In earlier posts I’ve written a lot about the various approaches to multiprocessing and the potential benefits. What I haven’t talked much about is the risk and commitment one must accept when embracing these technologies. The efforts go well beyond the initial investigation and implementation phases, to ongoing testing and maintenance. It is a continual obligation to assure correctness throughout the life-cycle of a multithreaded product.
What is the risk? In a nutshell I would say non-deterministic behavior, which can exhibit itself either subtly - as a slightly different result from an operation - or drastically as in an application crash - to just about anything in between. Whether caused by operations being performed in different order or by obscure race-conditions, this behavior is unacceptable.
There is little more frustrating than trying to reproduce a critical customer issue that occurs randomly and only when multithreading is enabled. This is also a double whammy in that it not only takes a lot of effort to report such issues, but also to diagnose and correct them. Fortunately there are ways to significantly reduce the potential for these sorts of issues with a modicum of commitment.
What is the commitment? It is a gradual increase in checks and balances that ultimately lead to a high level of confidence. This ranges from increased awareness and understanding in the development organization to a rigorous testing infrastructure. Investments made here will certainly pay off in the long run.
Spatial has accepted the risks associated with making ACIS thread-safe and has firmly committed to assuring correctness. Although this was a difficult decision, with an ongoing burden, we knew it was necessary to allow our customers to take advantage of the multi-core revolution. We wanted to make sure that ACIS wasn’t the bottleneck.
To understand what it took for us to fully support our decision, consider the major areas we focused on:
Spreading the knowledge
In my experience, good developers are willing to tackle just about anything; from porting code to AIX, to writing unit tests, to authoring documentation. The same holds true for multiprocessing. Given the opportunity, I bet most developers would welcome the opportunity to learn about developing thread-safe code.
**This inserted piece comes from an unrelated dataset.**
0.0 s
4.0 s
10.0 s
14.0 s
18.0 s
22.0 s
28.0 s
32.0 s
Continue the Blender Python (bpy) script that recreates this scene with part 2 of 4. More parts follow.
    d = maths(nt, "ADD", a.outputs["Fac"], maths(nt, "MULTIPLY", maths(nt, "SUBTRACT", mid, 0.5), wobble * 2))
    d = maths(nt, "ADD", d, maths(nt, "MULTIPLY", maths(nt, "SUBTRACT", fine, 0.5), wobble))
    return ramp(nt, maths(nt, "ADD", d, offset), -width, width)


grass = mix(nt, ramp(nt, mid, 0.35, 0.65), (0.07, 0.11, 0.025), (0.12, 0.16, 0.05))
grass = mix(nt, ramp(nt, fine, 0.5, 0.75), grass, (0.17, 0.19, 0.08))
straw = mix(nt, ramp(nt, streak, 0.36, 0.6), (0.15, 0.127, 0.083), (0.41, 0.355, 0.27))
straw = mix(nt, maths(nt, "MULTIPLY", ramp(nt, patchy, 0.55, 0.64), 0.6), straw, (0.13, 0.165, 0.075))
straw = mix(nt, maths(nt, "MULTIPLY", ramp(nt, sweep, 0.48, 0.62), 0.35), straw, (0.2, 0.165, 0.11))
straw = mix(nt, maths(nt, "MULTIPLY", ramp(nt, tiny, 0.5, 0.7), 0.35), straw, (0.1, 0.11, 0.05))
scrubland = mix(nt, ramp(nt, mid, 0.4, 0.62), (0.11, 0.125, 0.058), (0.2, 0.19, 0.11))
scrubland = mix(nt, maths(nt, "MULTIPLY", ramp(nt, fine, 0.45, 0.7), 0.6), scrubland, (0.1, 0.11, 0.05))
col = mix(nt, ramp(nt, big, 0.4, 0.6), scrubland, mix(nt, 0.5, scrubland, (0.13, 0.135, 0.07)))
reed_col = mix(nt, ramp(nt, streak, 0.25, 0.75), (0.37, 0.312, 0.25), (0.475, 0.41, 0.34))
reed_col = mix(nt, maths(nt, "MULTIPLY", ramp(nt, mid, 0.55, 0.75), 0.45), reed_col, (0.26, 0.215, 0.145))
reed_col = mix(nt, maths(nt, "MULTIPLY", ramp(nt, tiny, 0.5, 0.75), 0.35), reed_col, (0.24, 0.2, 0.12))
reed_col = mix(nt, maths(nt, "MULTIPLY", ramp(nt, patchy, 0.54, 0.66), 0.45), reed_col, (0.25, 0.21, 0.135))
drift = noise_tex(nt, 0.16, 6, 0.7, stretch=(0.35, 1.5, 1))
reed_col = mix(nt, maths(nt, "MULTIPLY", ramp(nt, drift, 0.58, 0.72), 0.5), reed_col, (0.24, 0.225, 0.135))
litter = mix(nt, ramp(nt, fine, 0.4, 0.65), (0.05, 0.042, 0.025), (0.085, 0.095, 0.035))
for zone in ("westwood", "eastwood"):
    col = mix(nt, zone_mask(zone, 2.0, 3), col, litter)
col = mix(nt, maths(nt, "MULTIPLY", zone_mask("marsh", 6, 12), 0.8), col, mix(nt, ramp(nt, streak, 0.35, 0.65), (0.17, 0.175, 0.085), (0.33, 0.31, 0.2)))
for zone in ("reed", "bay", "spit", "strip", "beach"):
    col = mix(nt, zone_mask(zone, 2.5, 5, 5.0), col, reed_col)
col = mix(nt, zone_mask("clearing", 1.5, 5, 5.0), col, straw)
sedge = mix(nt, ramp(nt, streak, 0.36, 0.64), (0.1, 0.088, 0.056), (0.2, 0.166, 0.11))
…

We took this a step further and put a group of developers in a room and let them learn how to add multiprocessing to ACIS functionality. The result of this exercise is our multithreaded entity-point-distance functionality, which scales near linearly to the number of available processors.
Developing test suites
A good test is worth a thousand … somethings? The truth is that we rely on our tests, so it behooves us to invest in good ones. We’ve not only developed a fair number of tests to make sure things work correctly, but also to make sure the results remain identical, with and without multithreading.
Employing dedicated hardware
Having machines with varying configurations is an important aspect of commercial testing environments. In the multiprocessing case, it is paramount. For example, dual core machines may never exhibit a problem that routinely occurs on 8 or 16 core machines. Spatial has made investments in systems that contain anywhere from two to 48 cores. Additionally, most of our developers have at least eight cores in their primary systems.
Trust is a good thing, but apparently proof is better. Developing in-house tools to enforce coding guidelines is a common practice. For instance, we’ve developed a tool that routinely checks our code base for newly added global and static variables. After all, these are the root of the problem for thread-safety. The tool is another safety net to help us address issues efficiently.
Utilizing commercial tools
In my opinion, a commercial grade race detector is an absolute necessity when developing multithreaded code. I’ve been especially vocal about this to the folks at Microsoft. However, Intel beat them to the punch with their Parallel Studio toolset. Specifically, Parallel Inspector is worth its weight in platinum. I use it regularly and we are now in the process of integrating it into our automated testing system to help discover data races.
Our commitment to multiprocessing has involved cross-team projects to spread knowledge, purchasing dedicated multi-core hardware, developing specialized test suites, developing in-house tools to analyze code, and making commercial tools such as race-detectors and performance analyzers available to our development staff. It may sound like a lot, but it has become a part of our DNA.
I think it’s fair to say that most rewards involve taking risks and making commitments. Improving your applications performance by factors that go well beyond what is possible with even the best serial code is well worth the investment. What’s keeping you from taking the leap?